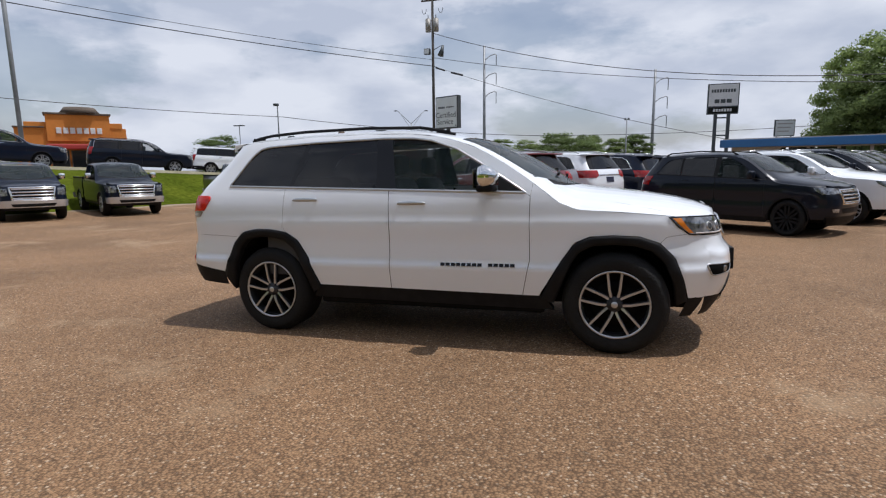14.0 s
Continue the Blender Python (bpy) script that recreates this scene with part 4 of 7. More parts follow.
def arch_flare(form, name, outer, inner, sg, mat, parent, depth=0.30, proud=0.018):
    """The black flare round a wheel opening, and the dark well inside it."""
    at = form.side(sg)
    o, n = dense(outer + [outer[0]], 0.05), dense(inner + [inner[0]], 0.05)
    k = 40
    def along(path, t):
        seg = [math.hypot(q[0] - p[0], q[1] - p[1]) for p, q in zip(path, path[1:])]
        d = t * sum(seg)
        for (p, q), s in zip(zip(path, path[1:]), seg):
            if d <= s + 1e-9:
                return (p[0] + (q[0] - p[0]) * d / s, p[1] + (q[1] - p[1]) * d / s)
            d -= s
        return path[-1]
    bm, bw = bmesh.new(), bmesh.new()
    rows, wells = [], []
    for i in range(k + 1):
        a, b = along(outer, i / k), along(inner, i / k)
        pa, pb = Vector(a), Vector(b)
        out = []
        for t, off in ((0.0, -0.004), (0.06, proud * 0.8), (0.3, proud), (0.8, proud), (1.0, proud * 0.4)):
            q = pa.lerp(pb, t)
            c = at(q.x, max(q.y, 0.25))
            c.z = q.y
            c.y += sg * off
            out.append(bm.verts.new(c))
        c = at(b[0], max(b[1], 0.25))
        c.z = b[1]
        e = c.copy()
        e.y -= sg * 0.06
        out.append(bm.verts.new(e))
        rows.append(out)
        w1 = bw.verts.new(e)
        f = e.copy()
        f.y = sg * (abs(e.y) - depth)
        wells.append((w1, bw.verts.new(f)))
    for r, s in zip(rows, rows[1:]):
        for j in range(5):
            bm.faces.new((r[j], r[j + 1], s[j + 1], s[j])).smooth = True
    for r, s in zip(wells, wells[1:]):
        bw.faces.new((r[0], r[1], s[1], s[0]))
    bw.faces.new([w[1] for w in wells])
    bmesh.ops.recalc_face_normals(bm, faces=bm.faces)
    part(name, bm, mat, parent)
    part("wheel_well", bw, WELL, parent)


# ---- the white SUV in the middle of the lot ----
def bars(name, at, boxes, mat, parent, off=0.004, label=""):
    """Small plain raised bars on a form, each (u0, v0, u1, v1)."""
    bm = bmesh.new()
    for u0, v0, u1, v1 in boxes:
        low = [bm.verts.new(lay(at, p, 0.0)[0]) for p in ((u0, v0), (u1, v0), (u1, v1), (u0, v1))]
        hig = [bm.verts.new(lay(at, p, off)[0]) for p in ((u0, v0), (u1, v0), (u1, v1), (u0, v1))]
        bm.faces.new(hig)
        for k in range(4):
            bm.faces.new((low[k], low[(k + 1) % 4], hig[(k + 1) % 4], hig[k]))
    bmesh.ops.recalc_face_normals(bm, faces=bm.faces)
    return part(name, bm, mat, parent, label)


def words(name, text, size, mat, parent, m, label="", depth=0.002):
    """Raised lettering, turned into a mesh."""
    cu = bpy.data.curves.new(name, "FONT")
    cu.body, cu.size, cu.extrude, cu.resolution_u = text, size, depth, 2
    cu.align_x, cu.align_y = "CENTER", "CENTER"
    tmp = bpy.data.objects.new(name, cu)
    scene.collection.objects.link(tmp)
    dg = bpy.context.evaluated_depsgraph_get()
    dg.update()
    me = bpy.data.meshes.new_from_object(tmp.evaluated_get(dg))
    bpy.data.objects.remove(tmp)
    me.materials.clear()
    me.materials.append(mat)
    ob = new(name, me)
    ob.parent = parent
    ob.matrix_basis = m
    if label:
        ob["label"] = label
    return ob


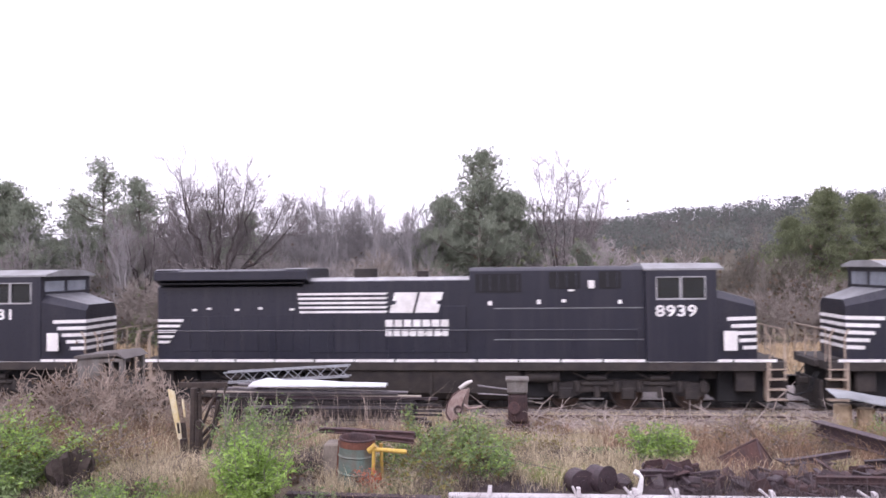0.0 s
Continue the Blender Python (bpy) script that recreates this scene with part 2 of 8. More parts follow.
====================
Return all of the entries word for word, but omit the pictures.

14.0 s
Continue the Blender Python (bpy) script that recreates this scene with part 4 of 7. More parts follow.
def arch_flare(form, name, outer, inner, sg, mat, parent, depth=0.30, proud=0.018):
    """The black flare round a wheel opening, and the dark well inside it."""
    at = form.side(sg)
    o, n = dense(outer + [outer[0]], 0.05), dense(inner + [inner[0]], 0.05)
    k = 40
    def along(path, t):
        seg = [math.hypot(q[0] - p[0], q[1] - p[1]) for p, q in zip(path, path[1:])]
        d = t * sum(seg)
        for (p, q), s in zip(zip(path, path[1:]), seg):
            if d <= s + 1e-9:
                return (p[0] + (q[0] - p[0]) * d / s, p[1] + (q[1] - p[1]) * d / s)
            d -= s
        return path[-1]
    bm, bw = bmesh.new(), bmesh.new()
    rows, wells = [], []
    for i in range(k + 1):
        a, b = along(outer, i / k), along(inner, i / k)
        pa, pb = Vector(a), Vector(b)
        out = []
        for t, off in ((0.0, -0.004), (0.06, proud * 0.8), (0.3, proud), (0.8, proud), (1.0, proud * 0.4)):
            q = pa.lerp(pb, t)
            c = at(q.x, max(q.y, 0.25))
            c.z = q.y
            c.y += sg * off
            out.append(bm.verts.new(c))
        c = at(b[0], max(b[1], 0.25))
        c.z = b[1]
        e = c.copy()
        e.y -= sg * 0.06
        out.append(bm.verts.new(e))
        rows.append(out)
        w1 = bw.verts.new(e)
        f = e.copy()
        f.y = sg * (abs(e.y) - depth)
        wells.append((w1, bw.verts.new(f)))
    for r, s in zip(rows, rows[1:]):
        for j in range(5):
            bm.faces.new((r[j], r[j + 1], s[j + 1], s[j])).smooth = True
    for r, s in zip(wells, wells[1:]):
        bw.faces.new((r[0], r[1], s[1], s[0]))
    bw.faces.new([w[1] for w in wells])
    bmesh.ops.recalc_face_normals(bm, faces=bm.faces)
    part(name, bm, mat, parent)
    part("wheel_well", bw, WELL, parent)


# ---- the white SUV in the middle of the lot ----
def bars(name, at, boxes, mat, parent, off=0.004, label=""):
    """Small plain raised bars on a form, each (u0, v0, u1, v1)."""
    bm = bmesh.new()
    for u0, v0, u1, v1 in boxes:
        low = [bm.verts.new(lay(at, p, 0.0)[0]) for p in ((u0, v0), (u1, v0), (u1, v1), (u0, v1))]
        hig = [bm.verts.new(lay(at, p, off)[0]) for p in ((u0, v0), (u1, v0), (u1, v1), (u0, v1))]
        bm.faces.new(hig)
        for k in range(4):
            bm.faces.new((low[k], low[(k + 1) % 4], hig[(k + 1) % 4], hig[k]))
    bmesh.ops.recalc_face_normals(bm, faces=bm.faces)
    return part(name, bm, mat, parent, label)


def words(name, text, size, mat, parent, m, label="", depth=0.002):
    """Raised lettering, turned into a mesh."""
    cu = bpy.data.curves.new(name, "FONT")
    cu.body, cu.size, cu.extrude, cu.resolution_u = text, size, depth, 2
    cu.align_x, cu.align_y = "CENTER", "CENTER"
    tmp = bpy.data.objects.new(name, cu)
    scene.collection.objects.link(tmp)
    dg = bpy.context.evaluated_depsgraph_get()
    dg.update()
    me = bpy.data.meshes.new_from_object(tmp.evaluated_get(dg))
    bpy.data.objects.remove(tmp)
    me.materials.clear()
    me.materials.append(mat)
    ob = new(name, me)
    ob.parent = parent
    ob.matrix_basis = m
    if label:
        ob["label"] = label
    return ob


0.0 s
Continue the Blender Python (bpy) script that recreates this scene with part 2 of 8. More parts follow.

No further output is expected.